— Start GIVEN MATERIAL —

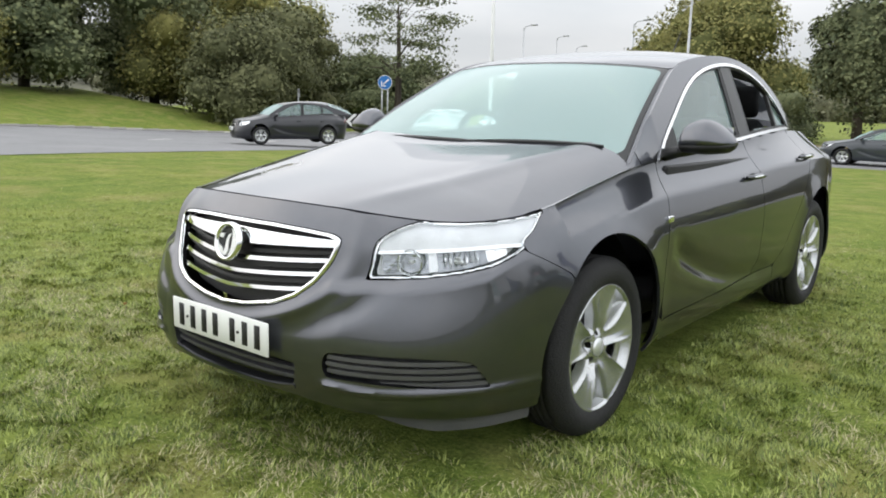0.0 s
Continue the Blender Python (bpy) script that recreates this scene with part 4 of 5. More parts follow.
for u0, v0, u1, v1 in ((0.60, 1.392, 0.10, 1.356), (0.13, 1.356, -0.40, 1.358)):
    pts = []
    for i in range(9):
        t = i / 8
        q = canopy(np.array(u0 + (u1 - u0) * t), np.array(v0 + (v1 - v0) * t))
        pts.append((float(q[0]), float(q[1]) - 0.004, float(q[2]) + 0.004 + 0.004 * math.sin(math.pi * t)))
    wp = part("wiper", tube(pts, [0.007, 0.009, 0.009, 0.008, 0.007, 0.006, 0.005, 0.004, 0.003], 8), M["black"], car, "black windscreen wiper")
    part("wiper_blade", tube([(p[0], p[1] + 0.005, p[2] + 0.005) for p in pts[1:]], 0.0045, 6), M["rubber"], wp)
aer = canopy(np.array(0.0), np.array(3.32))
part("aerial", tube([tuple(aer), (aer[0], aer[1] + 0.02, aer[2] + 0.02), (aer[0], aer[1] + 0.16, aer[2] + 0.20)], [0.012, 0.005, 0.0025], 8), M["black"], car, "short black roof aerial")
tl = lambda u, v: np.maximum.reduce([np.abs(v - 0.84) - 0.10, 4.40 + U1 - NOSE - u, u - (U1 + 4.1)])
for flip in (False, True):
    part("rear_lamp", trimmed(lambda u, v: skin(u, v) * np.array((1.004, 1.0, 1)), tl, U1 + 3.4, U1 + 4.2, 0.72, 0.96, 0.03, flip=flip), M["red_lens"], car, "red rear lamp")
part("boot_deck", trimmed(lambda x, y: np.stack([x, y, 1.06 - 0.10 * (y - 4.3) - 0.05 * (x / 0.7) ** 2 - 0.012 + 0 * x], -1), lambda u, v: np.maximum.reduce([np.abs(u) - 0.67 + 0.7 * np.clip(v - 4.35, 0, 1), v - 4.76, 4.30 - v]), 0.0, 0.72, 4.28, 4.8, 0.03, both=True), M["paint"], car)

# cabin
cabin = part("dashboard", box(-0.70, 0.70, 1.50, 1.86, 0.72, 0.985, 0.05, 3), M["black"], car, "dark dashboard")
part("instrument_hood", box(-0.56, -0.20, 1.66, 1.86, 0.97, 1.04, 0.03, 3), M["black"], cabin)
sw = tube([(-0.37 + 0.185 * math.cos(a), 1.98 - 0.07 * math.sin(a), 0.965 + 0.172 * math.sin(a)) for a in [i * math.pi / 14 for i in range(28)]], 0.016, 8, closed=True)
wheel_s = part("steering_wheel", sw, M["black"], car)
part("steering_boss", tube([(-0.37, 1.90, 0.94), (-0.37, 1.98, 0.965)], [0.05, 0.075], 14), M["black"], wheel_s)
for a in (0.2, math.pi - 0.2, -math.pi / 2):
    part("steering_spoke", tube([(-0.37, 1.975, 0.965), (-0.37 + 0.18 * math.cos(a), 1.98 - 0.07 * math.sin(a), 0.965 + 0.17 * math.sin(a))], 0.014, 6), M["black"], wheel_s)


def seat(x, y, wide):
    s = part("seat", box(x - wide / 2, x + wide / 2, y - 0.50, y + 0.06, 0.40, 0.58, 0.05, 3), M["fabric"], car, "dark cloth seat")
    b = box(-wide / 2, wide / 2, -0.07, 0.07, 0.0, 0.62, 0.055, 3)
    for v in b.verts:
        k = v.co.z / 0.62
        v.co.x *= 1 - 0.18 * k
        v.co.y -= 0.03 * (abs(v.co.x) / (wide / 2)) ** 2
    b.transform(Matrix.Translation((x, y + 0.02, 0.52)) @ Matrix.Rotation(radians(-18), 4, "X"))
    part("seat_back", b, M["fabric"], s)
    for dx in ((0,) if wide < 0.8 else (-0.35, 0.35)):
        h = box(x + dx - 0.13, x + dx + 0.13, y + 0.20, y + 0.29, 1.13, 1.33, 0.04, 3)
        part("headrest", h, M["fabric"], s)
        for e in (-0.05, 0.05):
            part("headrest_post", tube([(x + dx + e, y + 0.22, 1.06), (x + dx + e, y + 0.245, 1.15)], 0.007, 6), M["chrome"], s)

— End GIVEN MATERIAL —

**TASK STATEMENT**:
Transcribe all the lines above exactly, apart from the pictures.

**WORKED ANSWER**:
0.0 s
Continue the Blender Python (bpy) script that recreates this scene with part 4 of 5. More parts follow.
for u0, v0, u1, v1 in ((0.60, 1.392, 0.10, 1.356), (0.13, 1.356, -0.40, 1.358)):
    pts = []
    for i in range(9):
        t = i / 8
        q = canopy(np.array(u0 + (u1 - u0) * t), np.array(v0 + (v1 - v0) * t))
        pts.append((float(q[0]), float(q[1]) - 0.004, float(q[2]) + 0.004 + 0.004 * math.sin(math.pi * t)))
    wp = part("wiper", tube(pts, [0.007, 0.009, 0.009, 0.008, 0.007, 0.006, 0.005, 0.004, 0.003], 8), M["black"], car, "black windscreen wiper")
    part("wiper_blade", tube([(p[0], p[1] + 0.005, p[2] + 0.005) for p in pts[1:]], 0.0045, 6), M["rubber"], wp)
aer = canopy(np.array(0.0), np.array(3.32))
part("aerial", tube([tuple(aer), (aer[0], aer[1] + 0.02, aer[2] + 0.02), (aer[0], aer[1] + 0.16, aer[2] + 0.20)], [0.012, 0.005, 0.0025], 8), M["black"], car, "short black roof aerial")
tl = lambda u, v: np.maximum.reduce([np.abs(v - 0.84) - 0.10, 4.40 + U1 - NOSE - u, u - (U1 + 4.1)])
for flip in (False, True):
    part("rear_lamp", trimmed(lambda u, v: skin(u, v) * np.array((1.004, 1.0, 1)), tl, U1 + 3.4, U1 + 4.2, 0.72, 0.96, 0.03, flip=flip), M["red_lens"], car, "red rear lamp")
part("boot_deck", trimmed(lambda x, y: np.stack([x, y, 1.06 - 0.10 * (y - 4.3) - 0.05 * (x / 0.7) ** 2 - 0.012 + 0 * x], -1), lambda u, v: np.maximum.reduce([np.abs(u) - 0.67 + 0.7 * np.clip(v - 4.35, 0, 1), v - 4.76, 4.30 - v]), 0.0, 0.72, 4.28, 4.8, 0.03, both=True), M["paint"], car)

# cabin
cabin = part("dashboard", box(-0.70, 0.70, 1.50, 1.86, 0.72, 0.985, 0.05, 3), M["black"], car, "dark dashboard")
part("instrument_hood", box(-0.56, -0.20, 1.66, 1.86, 0.97, 1.04, 0.03, 3), M["black"], cabin)
sw = tube([(-0.37 + 0.185 * math.cos(a), 1.98 - 0.07 * math.sin(a), 0.965 + 0.172 * math.sin(a)) for a in [i * math.pi / 14 for i in range(28)]], 0.016, 8, closed=True)
wheel_s = part("steering_wheel", sw, M["black"], car)
part("steering_boss", tube([(-0.37, 1.90, 0.94), (-0.37, 1.98, 0.965)], [0.05, 0.075], 14), M["black"], wheel_s)
for a in (0.2, math.pi - 0.2, -math.pi / 2):
    part("steering_spoke", tube([(-0.37, 1.975, 0.965), (-0.37 + 0.18 * math.cos(a), 1.98 - 0.07 * math.sin(a), 0.965 + 0.17 * math.sin(a))], 0.014, 6), M["black"], wheel_s)


def seat(x, y, wide):
    s = part("seat", box(x - wide / 2, x + wide / 2, y - 0.50, y + 0.06, 0.40, 0.58, 0.05, 3), M["fabric"], car, "dark cloth seat")
    b = box(-wide / 2, wide / 2, -0.07, 0.07, 0.0, 0.62, 0.055, 3)
    for v in b.verts:
        k = v.co.z / 0.62
        v.co.x *= 1 - 0.18 * k
        v.co.y -= 0.03 * (abs(v.co.x) / (wide / 2)) ** 2
    b.transform(Matrix.Translation((x, y + 0.02, 0.52)) @ Matrix.Rotation(radians(-18), 4, "X"))
    part("seat_back", b, M["fabric"], s)
    for dx in ((0,) if wide < 0.8 else (-0.35, 0.35)):
        h = box(x + dx - 0.13, x + dx + 0.13, y + 0.20, y + 0.29, 1.13, 1.33, 0.04, 3)
        part("headrest", h, M["fabric"], s)
        for e in (-0.05, 0.05):
            part("headrest_post", tube([(x + dx + e, y + 0.22, 1.06), (x + dx + e, y + 0.245, 1.15)], 0.007, 6), M["chrome"], s)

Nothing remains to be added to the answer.